There are two popular parallel programming models:
- Master/Worker where one process (master) is responsible for assigning tasks to to the remaining processes (workers) and coordinating results
- Single Program, Multiple Data (SPMD) where each process executes the same program using a different section of the data
The Parallel Program Design talk discusses and compares SPMD with Master/Worker in far greater detail than we do here.
The master/worker model
- Pros
- This model can be an effective way of dealing with tasks whose completion times vary widely. This typically happens when data are unevenly distributed, so that one section of the data may be quite sparse and require few calculations while another section may be dense and require many more calculations. The master process assigns an initial task to each worker. As each worker completes its task, it reports back to the master and requests a new task. Some workers may be able to complete two or more tasks in the time it takes workers with denser data sets to complete their initial tasks. All processors can thus be kept busy, idle processor time reduced, and the wall-clock time needed for the job to run to completion kept to a minimum.
- This model can be helpful if the results of each task must be evaluated and a complicated decision, such as whether to continue or halt a simulation, must be made. All decisions can be made centrally by the master process. The code executed by each worker can be simpler and not include the decision-making sections.

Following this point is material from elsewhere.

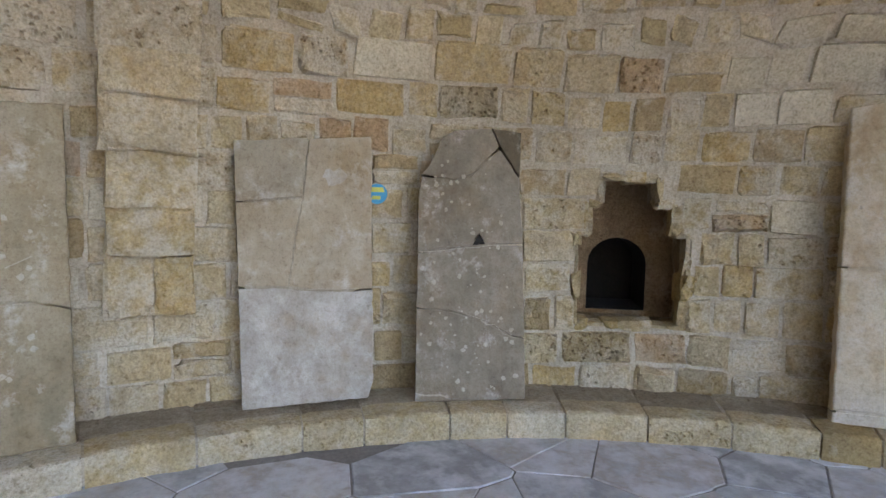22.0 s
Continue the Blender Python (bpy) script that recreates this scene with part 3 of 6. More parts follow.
# ---- gravestones ----
def slab_stone(name, stops, stain, stain_from=0.55, stain_scale=2.2, pits=0.15):
    """Worn marble: blotches, vertical streaks, brown stains, pale wash and small chips."""
    m = bpy.data.materials.new(name)
    m.use_nodes = True
    nt = m.node_tree
    bsdf = nt.nodes["Principled BSDF"]
    co = nt.nodes.new("ShaderNodeTexCoord").outputs["Object"]
    own = nt.nodes.new("ShaderNodeObjectInfo").outputs["Random"]
    tall = nt.nodes.new("ShaderNodeVectorMath")
    tall.operation = "MULTIPLY"
    tall.inputs[1].default_value = (9, 9, 0.9)
    nt.links.new(co, tall.inputs[0])
    big, mid, fine = noise_of(nt, co, 2.4, 8, 0.65), noise_of(nt, co, 11, 6, 0.7), noise_of(nt, co, 90, 3, 0.7)
    streak = noise_of(nt, tall.outputs[0], 1.0, 5, 0.6)
    fac = math_of(nt, "ADD", math_of(nt, "MULTIPLY", math_of(nt, "SUBTRACT", math_of(nt, "ADD", big, math_of(nt, "MULTIPLY", streak, 0.5)), 0.75), 1.5), math_of(nt, "ADD", 0.42, math_of(nt, "MULTIPLY", own, 0.15)))
    colour = ramp_of(nt, stops, fac).outputs[0]
    where = ramp_of(nt, ((stain_from - 0.03, (0, 0, 0)), (stain_from + 0.12, (1, 1, 1))), noise_of(nt, co, stain_scale, 8, 0.7)).outputs[0]
    colour = mix_of(nt, math_of(nt, "MULTIPLY", where, 0.8), colour, stain)
    brown = ramp_of(nt, ((0.5, (0, 0, 0)), (0.7, (1, 1, 1))), noise_of(nt, co, 3.6, 7, 0.68)).outputs[0]
    colour = mix_of(nt, math_of(nt, "MULTIPLY", brown, 0.7), colour, mix_of(nt, 1.0, colour, (0.86, 0.72, 0.55), "MULTIPLY"))
    dirt = ramp_of(nt, ((0.32, (0.60, 0.55, 0.49)), (0.52, (1.0, 1.0, 1.0)), (0.72, (1.14, 1.14, 1.14))), mid).outputs[0]
    colour = mix_of(nt, 0.38, colour, dirt, "MULTIPLY")
    pale = ramp_of(nt, ((0.55, (0, 0, 0)), (0.68, (1, 1, 1))), noise_of(nt, co, 5.5, 9, 0.75)).outputs[0]
    colour = mix_of(nt, math_of(nt, "MULTIPLY", pale, 0.6), colour, (0.72, 0.70, 0.67))
    scar = ramp_of(nt, ((0.36, (0.62, 0.57, 0.52)), (0.46, (0.96, 0.95, 0.94)), (0.56, (1.04, 1.04, 1.04)), (0.7, (1.18, 1.18, 1.18))), noise_of(nt, co, 38, 7, 0.8)).outputs[0]
    colour = mix_of(nt, 0.6, colour, scar, "MULTIPLY")
    speck = ramp_of(nt, ((0.25, (0.72, 0.70, 0.67)), (0.5, (1.0, 1.0, 1.0)), (0.8, (1.1, 1.1, 1.1))), fine).outputs[0]
    colour = mix_of(nt, 0.6, colour, speck, "MULTIPLY")
    hole = ramp_of(nt, ((0.24, (1, 1, 1)), (0.32, (0, 0, 0))), noise_of(nt, co, 17, 3, 0.6)).outputs[0]
    colour = mix_of(nt, math_of(nt, "MULTIPLY", hole, 0.35 + pits), colour, mix_of(nt, 1.0, colour, (0.6, 0.54, 0.46), "MULTIPLY"))
    colour = mix_of(nt, 1.0, colour, (0.75, 0.71, 0.66), "MULTIPLY")
    nt.links.new(colour, bsdf.inputs["Base Color"])
    bsdf.inputs["Roughness"].default_value = 0.8
    bsdf.inputs["Specular IOR Level"].default_value = 0.3
    height = math_of(nt, "SUBTRACT", math_of(nt, "ADD", math_of(nt, "MULTIPLY", mid, 0.6), math_of(nt, "MULTIPLY", fine, 0.2)), math_of(nt, "MULTIPLY", hole, 0.4))
    b = nt.nodes.new("ShaderNodeBump")
    b.inputs["Strength"].default_value, b.inputs["Distance"].default_value = 0.9, 0.008
    nt.links.new(height, b.inputs["Height"])
    nt.links.new(b.outputs[0], bsdf.inputs["Normal"])
    return m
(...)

- This model applies equally welll to multithreaded programs running on single SMP nodes.
- Cons
- As the number of worker processes increases, the time needed to evaluate and coordinate results also increases. A bottleneck may develop in which workers are idle while waiting for new assignments or other responses from the master.
The SPMD model
- Pros
- This model is a natural choice for data parallel applications. Data parallel applications are those that can be parallelized by dividing the data into chunks and assigning each parallel process one chunk of data to work on. This type of application is quite common. The SPMD model has each parallel process run the same program on its own chunk of data. Results may then be collected by a single process for further, serial analysis or output.
- Embarrassingly parallel or loosely-coupled SPMD applications can benefit from processor affinity within an SMP node.
- Cons
- Some applications have a load-balancing problem. As noted above in the "pros" section for the master/worker model, this problem typically arises when data are clumped so that some processes can finish their calculations quickly, while other processes have dense arrays of data and take longer to compute. This can result in large amounts of idle time while the faster processes wait for the slower ones to finish. The SPMD model may not be able to solve this problem.